# [Description of the task]
Your task is to transcribe all of the data below exactly, omitting the images.

# [Supplied information]

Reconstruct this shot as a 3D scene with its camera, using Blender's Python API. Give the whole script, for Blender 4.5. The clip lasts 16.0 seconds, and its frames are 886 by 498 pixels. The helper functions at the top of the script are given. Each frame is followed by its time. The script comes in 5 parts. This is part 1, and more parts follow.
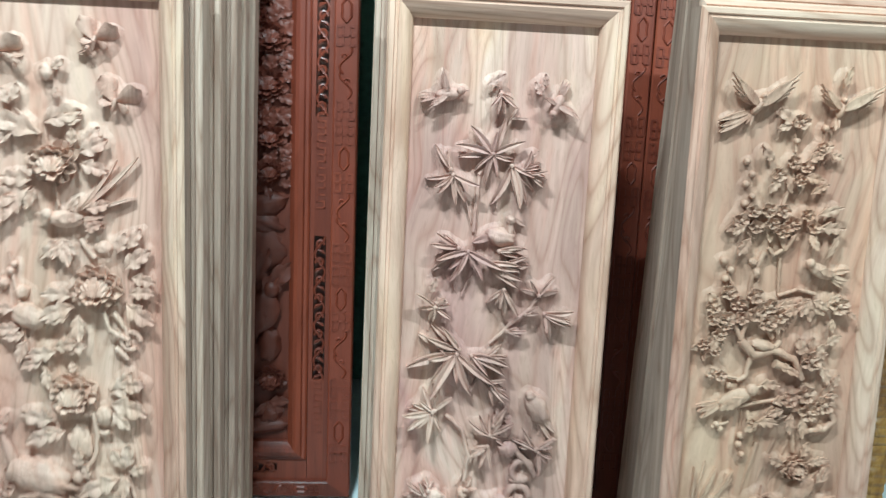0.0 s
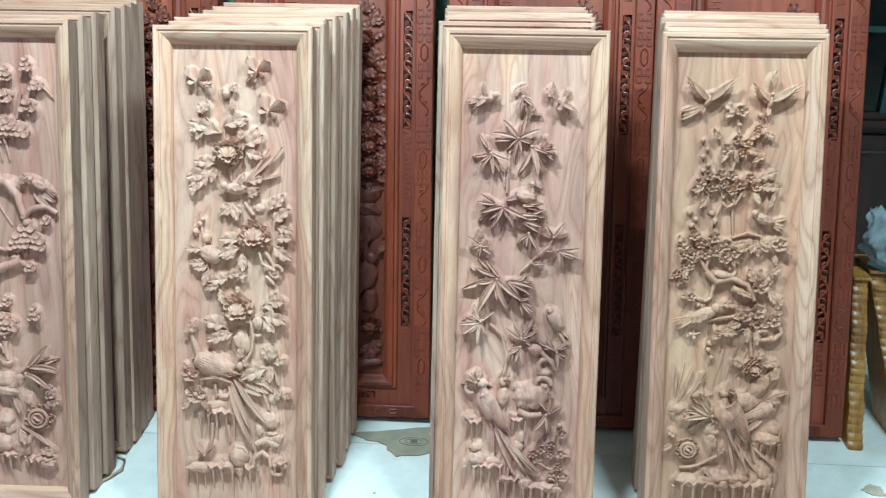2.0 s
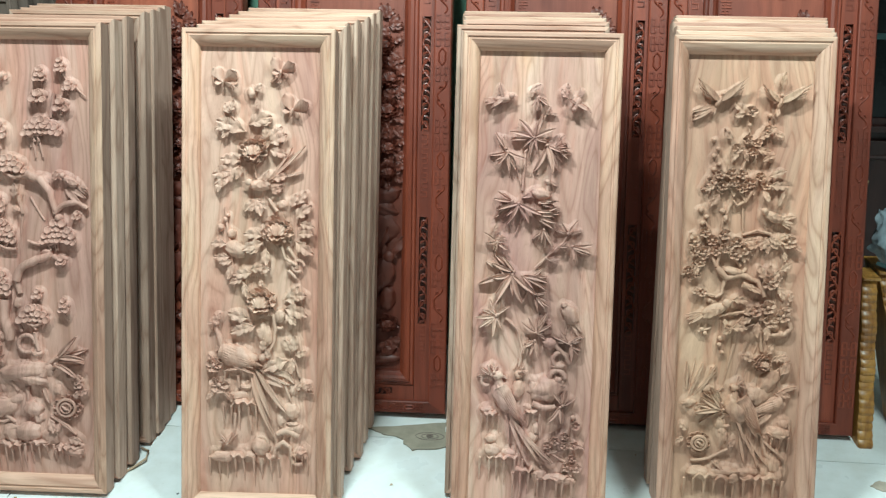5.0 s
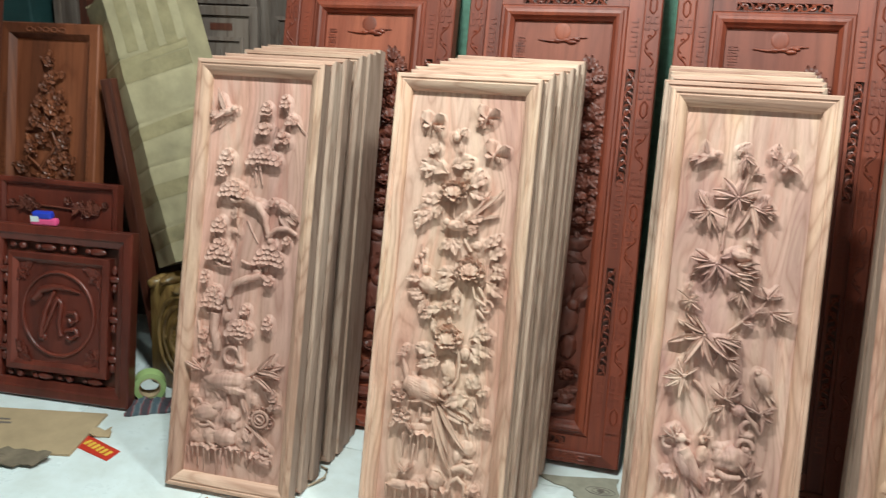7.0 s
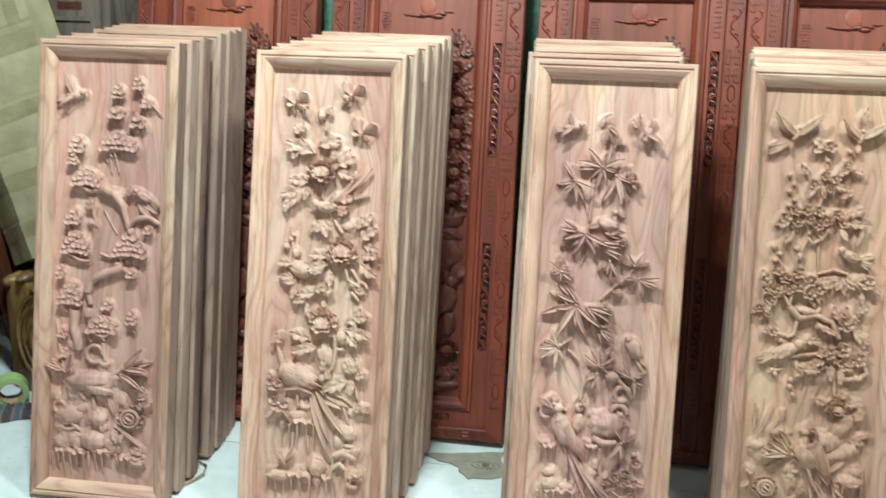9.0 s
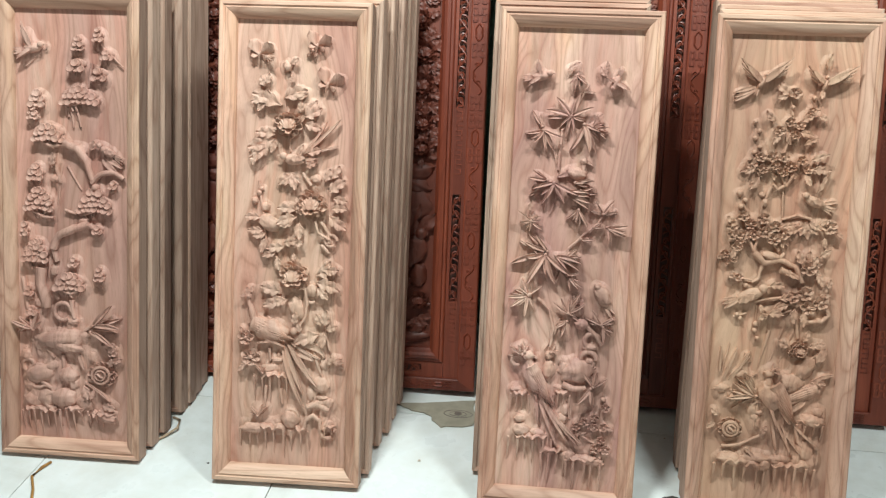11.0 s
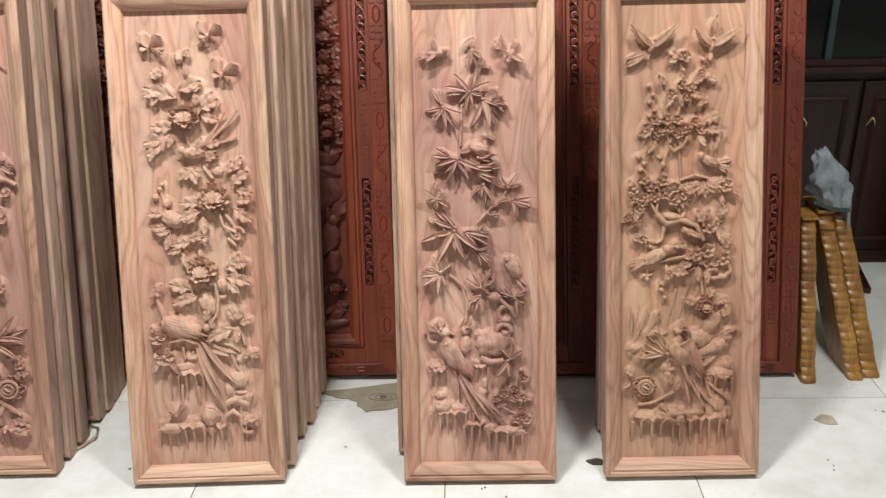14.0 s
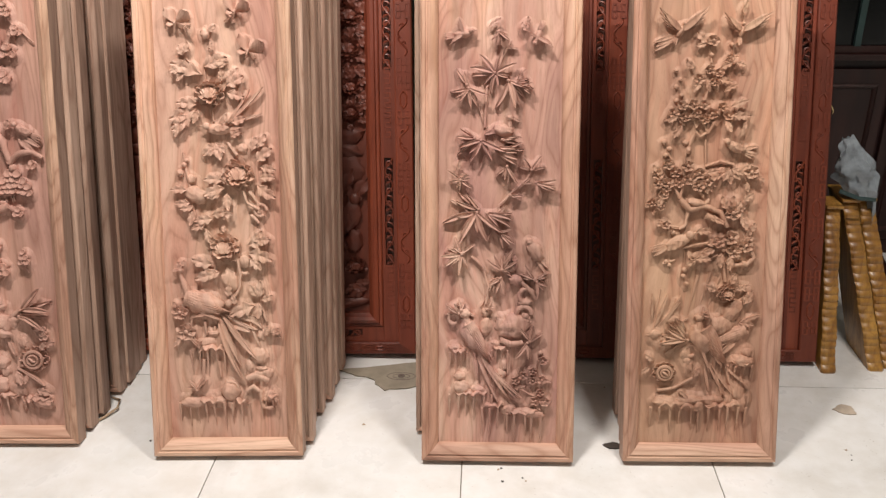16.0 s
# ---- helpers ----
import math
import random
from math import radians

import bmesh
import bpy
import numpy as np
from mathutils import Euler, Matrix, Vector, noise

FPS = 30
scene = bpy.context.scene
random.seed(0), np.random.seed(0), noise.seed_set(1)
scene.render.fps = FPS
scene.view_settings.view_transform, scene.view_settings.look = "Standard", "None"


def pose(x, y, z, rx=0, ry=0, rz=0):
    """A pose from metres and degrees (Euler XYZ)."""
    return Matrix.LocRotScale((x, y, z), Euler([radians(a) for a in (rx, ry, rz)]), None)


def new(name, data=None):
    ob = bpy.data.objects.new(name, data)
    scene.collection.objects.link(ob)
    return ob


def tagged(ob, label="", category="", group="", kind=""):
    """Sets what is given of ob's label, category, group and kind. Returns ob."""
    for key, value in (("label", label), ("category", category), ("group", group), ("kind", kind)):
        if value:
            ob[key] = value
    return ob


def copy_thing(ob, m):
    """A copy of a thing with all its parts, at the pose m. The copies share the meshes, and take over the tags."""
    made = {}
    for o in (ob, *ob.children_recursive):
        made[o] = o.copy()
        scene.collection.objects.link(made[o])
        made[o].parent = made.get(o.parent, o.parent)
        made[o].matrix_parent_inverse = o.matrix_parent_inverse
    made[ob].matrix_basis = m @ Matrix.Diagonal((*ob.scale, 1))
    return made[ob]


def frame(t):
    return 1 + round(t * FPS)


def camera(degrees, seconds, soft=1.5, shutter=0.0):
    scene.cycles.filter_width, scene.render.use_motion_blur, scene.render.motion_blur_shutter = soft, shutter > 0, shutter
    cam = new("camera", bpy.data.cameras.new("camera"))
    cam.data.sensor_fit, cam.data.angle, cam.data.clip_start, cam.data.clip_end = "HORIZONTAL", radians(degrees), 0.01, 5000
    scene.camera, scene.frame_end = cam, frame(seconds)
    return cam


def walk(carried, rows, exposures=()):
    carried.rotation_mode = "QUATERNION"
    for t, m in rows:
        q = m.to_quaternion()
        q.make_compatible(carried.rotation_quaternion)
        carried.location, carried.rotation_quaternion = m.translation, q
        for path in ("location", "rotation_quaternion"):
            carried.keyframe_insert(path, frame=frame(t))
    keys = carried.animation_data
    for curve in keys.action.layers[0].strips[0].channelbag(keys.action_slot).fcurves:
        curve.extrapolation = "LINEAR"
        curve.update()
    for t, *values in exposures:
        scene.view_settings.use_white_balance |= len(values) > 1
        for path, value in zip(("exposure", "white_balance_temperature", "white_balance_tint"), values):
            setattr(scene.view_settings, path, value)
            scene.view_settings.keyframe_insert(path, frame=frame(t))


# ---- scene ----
cam = camera(54.9, 16.0, soft=1.3, shutter=0.5)
# seconds, x, y, z, yaw, pitch, roll
ROWS = [
    (0, -0.102, -0.951, 1.316, -2.30, -26.13, -3.84),
    (0.5, 0.045, -1.128, 1.355, 4.65, -26.43, -3.94),
    (1, 0.054, -1.266, 1.354, 5.83, -24.43, -2.65),
    (1.5, 0.006, -1.484, 1.348, 5.07, -22.30, -0.62),
    (2, 0.009, -1.578, 1.356, 3.94, -21.89, -0.41),
    (2.5, 0.025, -1.604, 1.359, 4.19, -20.53, -0.82),
    (3, 0.030, -1.624, 1.365, 3.84, -20.56, -0.08),
    (5.5, -0.004, -1.651, 1.333, 5.72, -20.96, -0.79),
    (6, -0.014, -1.656, 1.342, 8.31, -20.20, -1.12),
    (6.5, -0.043, -1.663, 1.349, 13.02, -19.23, -1.42),
    (7, -0.053, -1.679, 1.352, 16.85, -18.26, -1.19),
    (7.5, -0.050, -1.680, 1.353, 18.13, -17.33, -0.31),
    (8, -0.038, -1.671, 1.355, 16.35, -17.14, 0.06),
    (8.5, -0.023, -1.650, 1.353, 12.79, -17.78, -0.28),
    (9, -0.011, -1.635, 1.339, 9.23, -19.41, -1.00),
    (9.5, -0.004, -1.625, 1.330, 7.65, -21.62, -1.35),
    (12, -0.011, -1.648, 1.333, 6.75, -22.46, -0.67),
    (12.5, -0.008, -1.646, 1.332, 6.24, -22.33, -0.54),
    (13, -0.000, -1.639, 1.336, 5.49, -22.62, -0.29),
    (13.5, 0.014, -1.639, 1.331, 3.73, -22.91, 0.42),
    (14, 0.048, -1.639, 1.322, 1.35, -23.43, 1.27),
    (14.5, 0.051, -1.636, 1.313, -0.05, -24.68, 1.79),
    (15, 0.050, -1.638, 1.315, 0.43, -25.30, 1.57),
    (15.5, 0.038, -1.640, 1.319, 1.73, -25.09, 0.84),
    (16, 0.033, -1.640, 1.324, 2.80, -24.72, 0.56),
]
EXPOSURES = [(0.0, 0.15, 4650, -22), (0.5, 0.15, 4650, -22), (1.0, 0.15, 4960, -20), (1.5, 0.16, 4860, -20), (2.0, 0.16, 4760, -20), (2.5, 0.13, 4900, -19), (3.0, -0.05, 5240, -18), (5.5, 0.06, 5260, -17), (7.5, 0.07, 5600, -11), (8.0, 0.1, 5400, -14), (9.0, 0.19, 5180, -18), (9.5, 0.17, 5220, -17), (12.0, -0.19, 5950, -2), (12.5, -0.16, 5850, -4), (13.5, -0.14, 5950, -1), (14.5, -0.19, 6650, 11), (16.0, -0.25, 6800, 14)]
walk(cam, [(t, pose(x, y, z, 90 + pitch, roll, yaw)) for t, x, y, z, yaw, pitch, roll in ROWS], EXPOSURES)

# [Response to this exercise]
Reconstruct this shot as a 3D scene with its camera, using Blender's Python API. Give the whole script, for Blender 4.5. The clip lasts 16.0 seconds, and its frames are 886 by 498 pixels. The helper functions at the top of the script are given. Each frame is followed by its time. The script comes in 5 parts. This is part 1, and more parts follow.
0.0 s
2.0 s
5.0 s
7.0 s
9.0 s
11.0 s
14.0 s
16.0 s
# ---- helpers ----
import math
import random
from math import radians

import bmesh
import bpy
import numpy as np
from mathutils import Euler, Matrix, Vector, noise

FPS = 30
scene = bpy.context.scene
random.seed(0), np.random.seed(0), noise.seed_set(1)
scene.render.fps = FPS
scene.view_settings.view_transform, scene.view_settings.look = "Standard", "None"


def pose(x, y, z, rx=0, ry=0, rz=0):
    """A pose from metres and degrees (Euler XYZ)."""
    return Matrix.LocRotScale((x, y, z), Euler([radians(a) for a in (rx, ry, rz)]), None)


def new(name, data=None):
    ob = bpy.data.objects.new(name, data)
    scene.collection.objects.link(ob)
    return ob


def tagged(ob, label="", category="", group="", kind=""):
    """Sets what is given of ob's label, category, group and kind. Returns ob."""
    for key, value in (("label", label), ("category", category), ("group", group), ("kind", kind)):
        if value:
            ob[key] = value
    return ob


def copy_thing(ob, m):
    """A copy of a thing with all its parts, at the pose m. The copies share the meshes, and take over the tags."""
    made = {}
    for o in (ob, *ob.children_recursive):
        made[o] = o.copy()
        scene.collection.objects.link(made[o])
        made[o].parent = made.get(o.parent, o.parent)
        made[o].matrix_parent_inverse = o.matrix_parent_inverse
    made[ob].matrix_basis = m @ Matrix.Diagonal((*ob.scale, 1))
    return made[ob]


def frame(t):
    return 1 + round(t * FPS)


def camera(degrees, seconds, soft=1.5, shutter=0.0):
    scene.cycles.filter_width, scene.render.use_motion_blur, scene.render.motion_blur_shutter = soft, shutter > 0, shutter
    cam = new("camera", bpy.data.cameras.new("camera"))
    cam.data.sensor_fit, cam.data.angle, cam.data.clip_start, cam.data.clip_end = "HORIZONTAL", radians(degrees), 0.01, 5000
    scene.camera, scene.frame_end = cam, frame(seconds)
    return cam


def walk(carried, rows, exposures=()):
    carried.rotation_mode = "QUATERNION"
    for t, m in rows:
        q = m.to_quaternion()
        q.make_compatible(carried.rotation_quaternion)
        carried.location, carried.rotation_quaternion = m.translation, q
        for path in ("location", "rotation_quaternion"):
            carried.keyframe_insert(path, frame=frame(t))
    keys = carried.animation_data
    for curve in keys.action.layers[0].strips[0].channelbag(keys.action_slot).fcurves:
        curve.extrapolation = "LINEAR"
        curve.update()
    for t, *values in exposures:
        scene.view_settings.use_white_balance |= len(values) > 1
        for path, value in zip(("exposure", "white_balance_temperature", "white_balance_tint"), values):
            setattr(scene.view_settings, path, value)
            scene.view_settings.keyframe_insert(path, frame=frame(t))


# ---- scene ----
cam = camera(54.9, 16.0, soft=1.3, shutter=0.5)
# seconds, x, y, z, yaw, pitch, roll
ROWS = [
    (0, -0.102, -0.951, 1.316, -2.30, -26.13, -3.84),
    (0.5, 0.045, -1.128, 1.355, 4.65, -26.43, -3.94),
    (1, 0.054, -1.266, 1.354, 5.83, -24.43, -2.65),
    (1.5, 0.006, -1.484, 1.348, 5.07, -22.30, -0.62),
    (2, 0.009, -1.578, 1.356, 3.94, -21.89, -0.41),
    (2.5, 0.025, -1.604, 1.359, 4.19, -20.53, -0.82),
    (3, 0.030, -1.624, 1.365, 3.84, -20.56, -0.08),
    (5.5, -0.004, -1.651, 1.333, 5.72, -20.96, -0.79),
    (6, -0.014, -1.656, 1.342, 8.31, -20.20, -1.12),
    (6.5, -0.043, -1.663, 1.349, 13.02, -19.23, -1.42),
    (7, -0.053, -1.679, 1.352, 16.85, -18.26, -1.19),
    (7.5, -0.050, -1.680, 1.353, 18.13, -17.33, -0.31),
    (8, -0.038, -1.671, 1.355, 16.35, -17.14, 0.06),
    (8.5, -0.023, -1.650, 1.353, 12.79, -17.78, -0.28),
    (9, -0.011, -1.635, 1.339, 9.23, -19.41, -1.00),
    (9.5, -0.004, -1.625, 1.330, 7.65, -21.62, -1.35),
    (12, -0.011, -1.648, 1.333, 6.75, -22.46, -0.67),
    (12.5, -0.008, -1.646, 1.332, 6.24, -22.33, -0.54),
    (13, -0.000, -1.639, 1.336, 5.49, -22.62, -0.29),
    (13.5, 0.014, -1.639, 1.331, 3.73, -22.91, 0.42),
    (14, 0.048, -1.639, 1.322, 1.35, -23.43, 1.27),
    (14.5, 0.051, -1.636, 1.313, -0.05, -24.68, 1.79),
    (15, 0.050, -1.638, 1.315, 0.43, -25.30, 1.57),
    (15.5, 0.038, -1.640, 1.319, 1.73, -25.09, 0.84),
    (16, 0.033, -1.640, 1.324, 2.80, -24.72, 0.56),
]
EXPOSURES = [(0.0, 0.15, 4650, -22), (0.5, 0.15, 4650, -22), (1.0, 0.15, 4960, -20), (1.5, 0.16, 4860, -20), (2.0, 0.16, 4760, -20), (2.5, 0.13, 4900, -19), (3.0, -0.05, 5240, -18), (5.5, 0.06, 5260, -17), (7.5, 0.07, 5600, -11), (8.0, 0.1, 5400, -14), (9.0, 0.19, 5180, -18), (9.5, 0.17, 5220, -17), (12.0, -0.19, 5950, -2), (12.5, -0.16, 5850, -4), (13.5, -0.14, 5950, -1), (14.5, -0.19, 6650, 11), (16.0, -0.25, 6800, 14)]
walk(cam, [(t, pose(x, y, z, 90 + pitch, roll, yaw)) for t, x, y, z, yaw, pitch, roll in ROWS], EXPOSURES)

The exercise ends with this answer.